The tools allowed stakeholders to perform options analysis to understand the impact of interventions on the carbon gap with consideration for social demographics and the best areas to target first. Figure 6 shows the potential impact of heat pumps on carbon emissions with respect to the carbon gap at key dates of 2030, 2040, and 2050. This is shown holistically and broken down by household affluence, with more affluent households being significantly more likely to be able to afford the installation costs.
Next Steps for North Northamptonshire
With the first phase of the net zero journey for North Northamptonshire well under way, the digital twin is being used to assess and plan the first round of interventions. The next phase involves creating a simpler user experience that sits above the workflow no-code notation to allow non-data scientists to quickly “optioneer” scenarios across the set of 12 net zero questions being asked.
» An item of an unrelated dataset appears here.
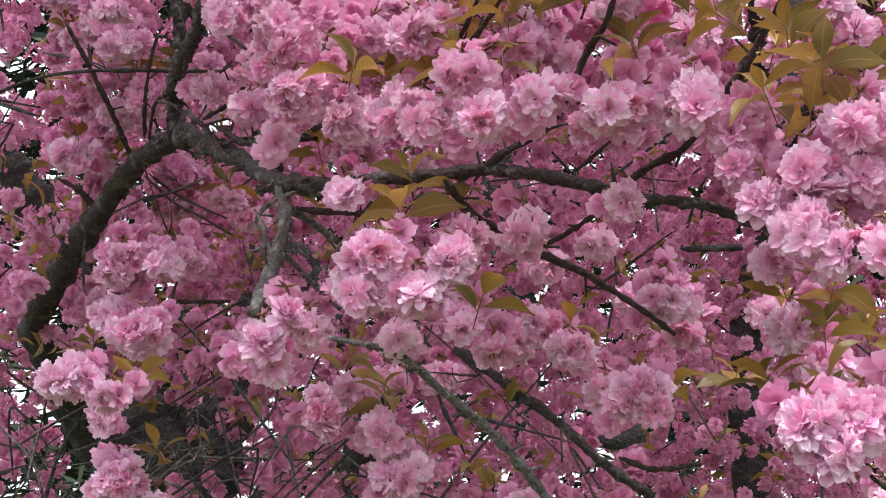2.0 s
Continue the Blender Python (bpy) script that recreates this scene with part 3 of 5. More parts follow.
bunch(near_tree, near_mass, -0.344, 1.613, 2.182, 0.072, 0.065)
bunch(near_tree, near_mass, -0.324, 1.624, 2.147, 0.072, 0.058)
bunch(near_tree, near_mass, -0.277, 1.528, 2.103, 0.061, 0.054)
bunch(near_tree, near_mass, -0.251, 1.490, 2.114, 0.059, 0.053)
bunch(near_tree, near_mass, 0.138, 1.284, 1.930, 0.061, 0.050)
bunch(near_tree, near_mass, 0.168, 1.267, 1.910, 0.060, 0.066)
bunch(near_tree, near_mass, 0.123, 1.330, 1.955, 0.046, 0.046)
bunch(near_tree, near_mass, 0.178, 1.221, 1.944, 0.043, 0.048)
bunch(near_tree, near_mass, 0.131, 1.336, 2.021, 0.059, 0.048)
bunch(near_tree, near_mass, 0.112, 1.346, 2.001, 0.048, 0.042)
bunch(near_tree, near_mass, 0.177, 1.280, 1.874, 0.049, 0.049)
bunch(near_tree, near_mass, 0.154, 1.362, 1.860, 0.058, 0.041)
bunch(near_tree, near_mass, 0.195, 1.311, 1.842, 0.033, 0.045)
bunch(near_tree, near_mass, -0.063, 1.517, 2.219, 0.077, 0.070)
bunch(near_tree, near_mass, -0.037, 1.528, 2.184, 0.063, 0.042)
bunch(near_tree, near_mass, 0.094, 1.417, 2.160, 0.058, 0.052)
bunch(near_tree, near_mass, -0.669, 1.577, 1.791, 0.088, 0.069)
bunch(near_tree, near_mass, -0.613, 1.579, 1.770, 0.075, 0.038)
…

The team hopes to take a natural language approach in which each intervention is stated as a simple question with dials that can be adjusted and automatically ranked against the most significant factors. For example, looking back at the original 12 questions, a user might want to know: “What is the impact of CO2 emissions if EV adoption increases to 30%?”
1 Starbuck, Amanda, et al. ”Integrity Matters: Net Zero Commitments by Business, Financial Institutions, Cities and Regions.” The High Level Expert Group on the Net Zero Emissions Commitments of Non-State Entities, United Nations (UN), accessed April 2023.